People v. Metropolitan Bank, 7 How. Pr. 144, 152 (Sup. Ct. 1852). Evidently, some New York banks had assumed “the practice of issuing circulation merely for the purpose of redeeming at a discount that afforded a profit,” id. at 152-53, and had thereby eschewed their historic and customary role as depositories. The 1848 Amendment halted that practice.
The Historical “Business of Banking” Under Federal Law
The 1848 Amendment – and its insistence upon deposit taking – should be a starting place to analyze the NBA’s use of the phrase “business of banking.” Along with the rest of New York’s Free Banking Act, the 1848 Amendment was an important component of the “old soil” that Congress, in 1863, transplanted into federal law. Certainly, no federal doctrine existed at the time that would have undermined Congress’s insistence upon a general depository requirement for national banks. To the contrary, the elemental nature of deposit taking to the federal common law concept of banking is plain from the contemporaneous judicial decisions. That deposit taking was inherent in the definition of banking was also widely accepted at the time by other states. See, e.g., Wiley v. First National Bank of Brattleboro, 47 Vt. 546, 554 (1875) (“The receiving of such general deposits is a part of ordinary banking business, and power to receive them is necessary to carrying on that part, and useful to carrying on others . . . .”); Hoagland v. Segur, 38 N.J.L. 230, 234 (1876) (“Taking money on deposit is not an incidental and occasional operation connected with banking. It is one of the main features and principal departments in the business.”); McGough v. Jamison, 107 Pa. 336, 339 (1884) (“The very nature of the business of banking is to invite the deposits.”); Commonwealth v. Bilotta, 61 Pa. Super. 264, 267 (1915) (“receiving deposits is . . . manifestly germane to and . . . universally associated with the business of banking”).

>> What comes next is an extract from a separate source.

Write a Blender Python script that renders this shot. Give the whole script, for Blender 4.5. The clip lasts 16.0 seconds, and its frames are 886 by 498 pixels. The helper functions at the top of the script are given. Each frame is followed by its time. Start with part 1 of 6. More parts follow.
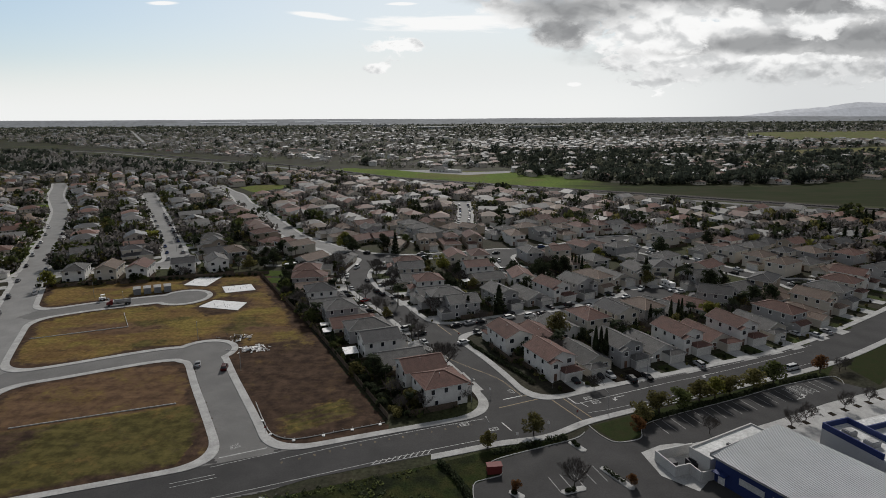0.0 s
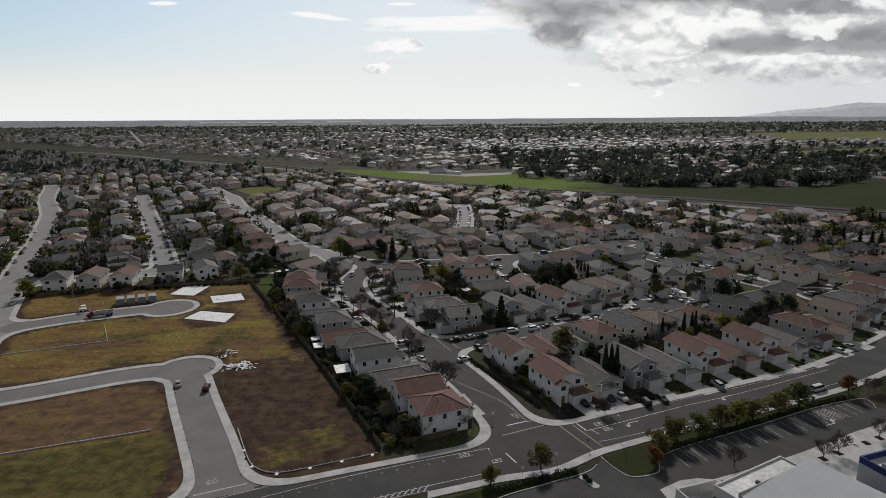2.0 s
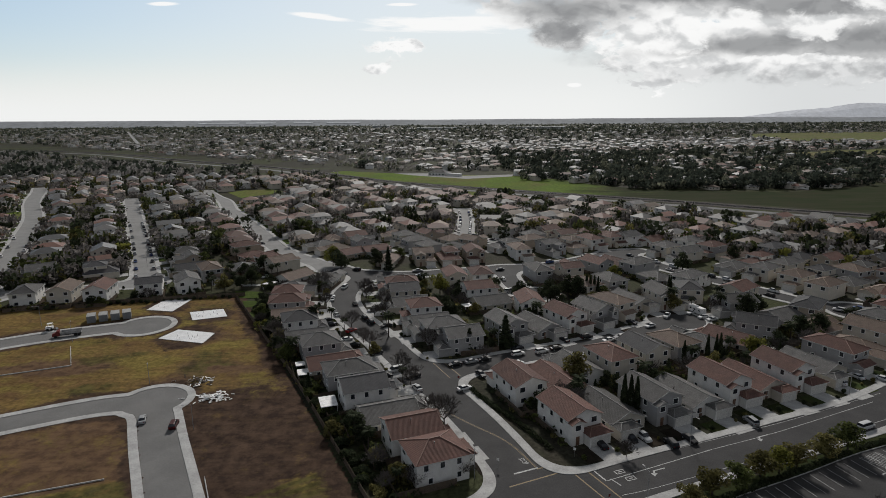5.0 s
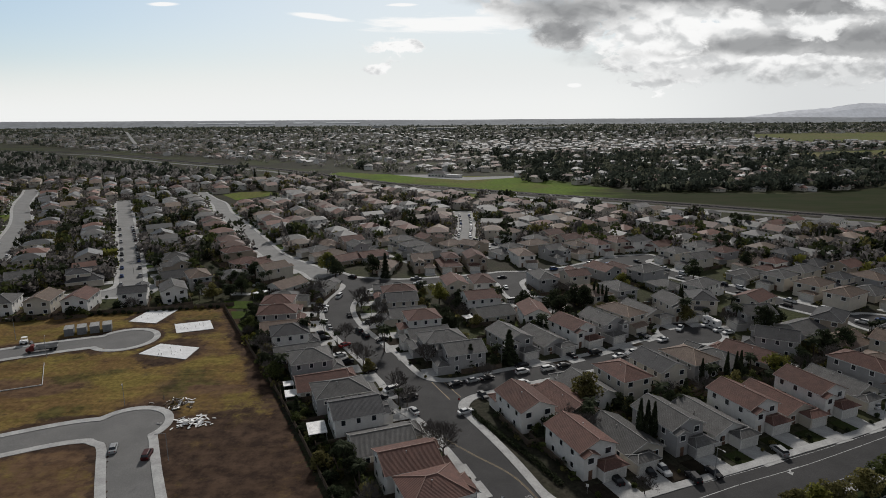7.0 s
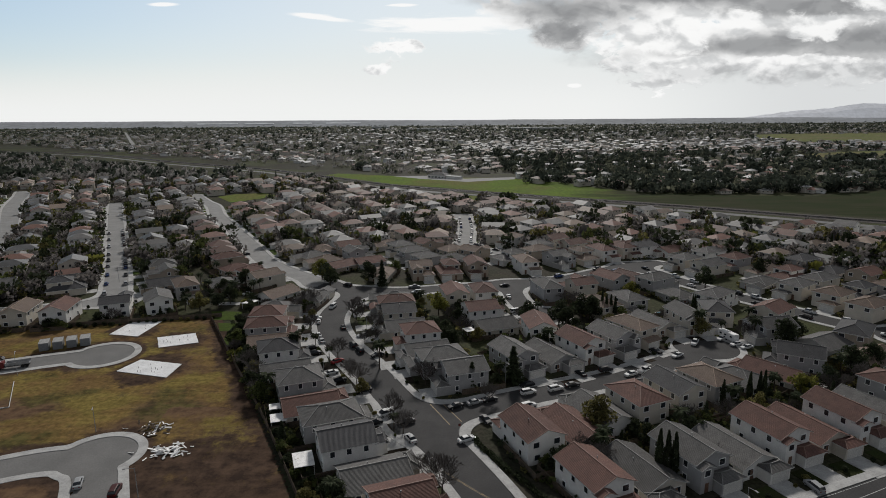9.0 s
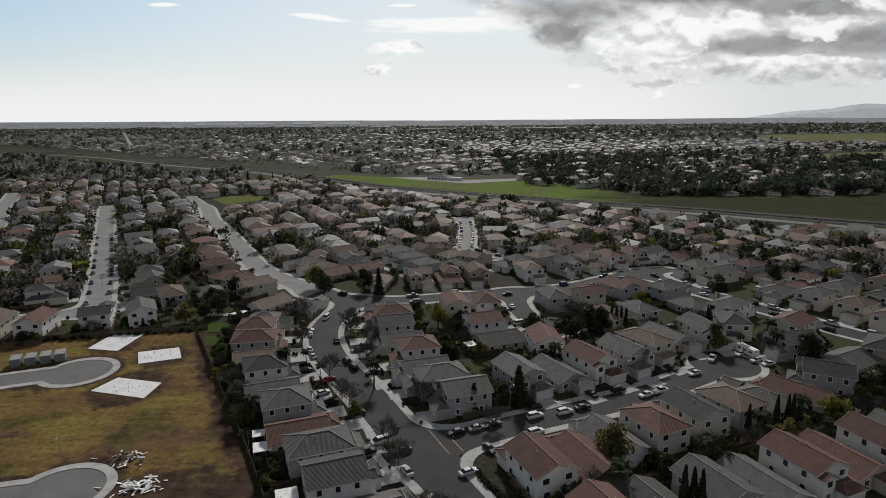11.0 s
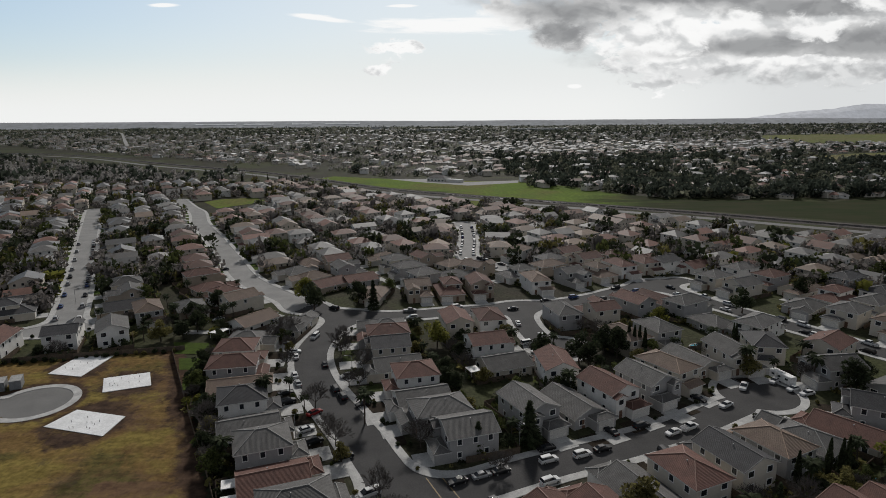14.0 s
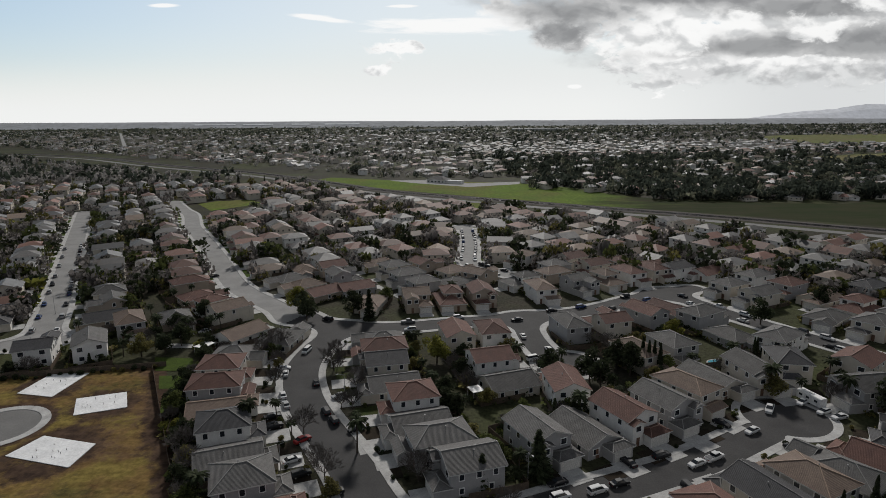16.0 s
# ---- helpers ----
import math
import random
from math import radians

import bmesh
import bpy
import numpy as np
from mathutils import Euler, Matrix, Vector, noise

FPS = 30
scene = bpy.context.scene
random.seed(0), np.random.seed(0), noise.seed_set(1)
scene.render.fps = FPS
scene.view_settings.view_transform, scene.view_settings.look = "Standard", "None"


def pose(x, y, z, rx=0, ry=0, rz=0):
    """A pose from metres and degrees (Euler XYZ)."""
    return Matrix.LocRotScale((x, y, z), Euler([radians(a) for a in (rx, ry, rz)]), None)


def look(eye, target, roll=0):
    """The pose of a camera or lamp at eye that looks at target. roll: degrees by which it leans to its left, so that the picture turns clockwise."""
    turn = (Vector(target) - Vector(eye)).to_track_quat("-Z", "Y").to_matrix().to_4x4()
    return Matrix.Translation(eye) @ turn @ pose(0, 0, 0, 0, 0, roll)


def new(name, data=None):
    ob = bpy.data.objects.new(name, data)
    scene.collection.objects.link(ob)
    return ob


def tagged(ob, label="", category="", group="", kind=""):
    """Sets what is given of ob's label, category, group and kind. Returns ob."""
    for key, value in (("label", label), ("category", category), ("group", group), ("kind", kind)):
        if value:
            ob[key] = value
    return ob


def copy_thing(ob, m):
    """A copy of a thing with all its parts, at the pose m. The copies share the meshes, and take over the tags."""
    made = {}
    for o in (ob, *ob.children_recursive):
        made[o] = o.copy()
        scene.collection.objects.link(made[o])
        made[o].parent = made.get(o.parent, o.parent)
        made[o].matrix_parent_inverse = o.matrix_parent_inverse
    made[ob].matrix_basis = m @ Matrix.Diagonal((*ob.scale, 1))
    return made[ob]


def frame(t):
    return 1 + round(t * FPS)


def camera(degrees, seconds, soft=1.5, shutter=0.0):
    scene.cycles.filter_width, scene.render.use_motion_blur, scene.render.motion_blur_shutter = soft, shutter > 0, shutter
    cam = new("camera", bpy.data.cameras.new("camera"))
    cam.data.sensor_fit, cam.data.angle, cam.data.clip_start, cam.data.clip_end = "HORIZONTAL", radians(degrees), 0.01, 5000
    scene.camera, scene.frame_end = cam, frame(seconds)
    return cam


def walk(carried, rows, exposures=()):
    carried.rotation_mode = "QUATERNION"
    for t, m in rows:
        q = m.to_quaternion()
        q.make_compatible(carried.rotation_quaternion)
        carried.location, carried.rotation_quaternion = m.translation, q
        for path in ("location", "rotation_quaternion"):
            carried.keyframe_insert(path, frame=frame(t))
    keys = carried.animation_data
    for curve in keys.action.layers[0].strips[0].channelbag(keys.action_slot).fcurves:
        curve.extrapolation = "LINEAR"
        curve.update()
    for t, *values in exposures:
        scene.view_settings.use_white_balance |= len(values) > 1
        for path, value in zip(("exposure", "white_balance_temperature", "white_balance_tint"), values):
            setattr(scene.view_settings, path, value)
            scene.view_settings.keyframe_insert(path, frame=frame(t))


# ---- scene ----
cam = camera(72.0, 16.0, soft=0.9)
walk(cam, [
    (0.0, look((1.984, -16.776, 78.623), (2.894, 80.825, 56.869), -0.432)),
    (2.0, look((2.579, -2.768, 78.866), (3.477, 94.841, 57.152), -0.432)),
    (4.0, look((3.106, 11.288, 79.033), (3.992, 108.907, 57.359), -0.432)),
    (6.0, look((3.565, 25.394, 79.123), (4.440, 123.022, 57.490), -0.432)),
    (8.0, look((3.957, 39.549, 79.137), (4.821, 137.186, 57.544), -0.432)),
    (10.0, look((4.281, 53.752, 79.075), (5.133, 151.398, 57.522), -0.432)),
    (12.0, look((4.538, 68.005, 78.936), (5.378, 165.660, 57.424), -0.432)),
    (14.0, look((4.726, 82.307, 78.722), (5.556, 179.971, 57.250), -0.432)),
    (16.0, look((4.848, 96.658, 78.431), (5.666, 194.331, 56.999), -0.432)),
])

# ---- world, sun, exposure ----
scene.view_settings.exposure = 0.0
SUN_ELEV, SUN_AZ = radians(34), radians(5)      # azimuth from +y towards +x
world = bpy.data.worlds.new("world")
scene.world = world
world.use_nodes = True


def wire(tree, a, b):
    tree.links.new(a, b)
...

As early as 1865, the Supreme Court held that institutions solely engaged in deposit taking were nevertheless “engaged in the business of banking.” Bank of Savings v. Field, 70 U.S. 495, 512-13 (1865) (construing tax statute). The Court soon thereafter acknowledged that receiving deposits “is an important part of the business of banking,” National Bank of the Republic v. Millard, 77 U.S. 152, 155 (1869), and later recounted that, “[o]riginally the business of banking consisted only in receiving deposits, . . . but the business, in the progress of events, was extended,” Oulton v. German Savings & Loan Society, 84 U.S. 109, 118 (1872); accord Auten v. U.S. National Bank of New York, 174 U.S. 125, 142 (1899) (“The first business of banking is not to lend money to others, but to collect money from others.”) (internal quotation marks omitted).
Shortly following, the Court articulated a traditional definition of banking that was wholly consistent with the New York view: “Having a place of business where deposits are received and paid out on checks, and where money is loaned upon security,” the Court discerned, “is the substance of the business of a banker.” Warren v. Shook, 91 U.S. 704, 710 (1875); see also Smith v. Kansas City Title & Trust Co., 255 U.S. 180, 210 (1921) (“Speaking generally, a bank is a moneyed institution to facilitate the borrowing, lending, and caring for money.”).
Years later, the Court emphasized that the “National Bank Act authorizes national banks to receive deposits without qualification or limitation.” Franklin National Bank of Franklin Square v. New York, 347 U.S. 373, 376 (1954) (emphasis added). But the central question remains – does the NBA require institutions to accept deposits in order to receive a national charter? Like the New York Court of Appeals before it, see Nassau Bank, 95 N.Y. at 121, the Supreme Court has suggested an answer in the affirmative by embracing a broad public-service view of national banks that is largely staked on their core deposit-taking function. As to the purpose of the NBA, the Court observed that the “United States has set up a system of national banks as federal instrumentalities to perform various functions such as providing circulating medium and government credit, as well as financing commerce and acting as private depositories.” Franklin National Bank, 347 U.S. at 375 (emphasis added).
By proposing to issue fintech charters to non-depository institutions under § 24 (Seventh) of the NBA, the OCC is breaking with the statute’s origins. The historical record reveals an extraordinarily clear directive – the 1848 Amendment, which forcefully indicates that Congress intended national banks “shall be banks of . . . deposit.” Ch. 340, § 1, 1848 N.Y. Laws 462, 462 (emphasis added). To many, any such archaic obstacle to regulatory innovation in a rapidly evolving world of financial services may smack of stymying, dead-hand control. But the Supreme Court has long maintained “that national banks possess only the powers conferred by Congress,” Colorado National Bank of Denver v. Bedford, 310 U.S. 41, 48 (1940) (footnote omitted), and that “powers not conferred by Congress are denied,” Texas & Pacific Ry. Co. v. Pottorff, 291 U.S. 245, 253 (1934) (footnote omitted). If advancing technology and the competitive challenges that come along with it urgently require new national banking structures, then it may now be time for Congress to revisit the basic operations of national banks.
Daniel S. Alter is an adjunct professor and senior fellow at the New York University Law School Program on Corporate Compliance and Enforcement, and former general counsel for the New York State Department of Financial Services (2012-2015).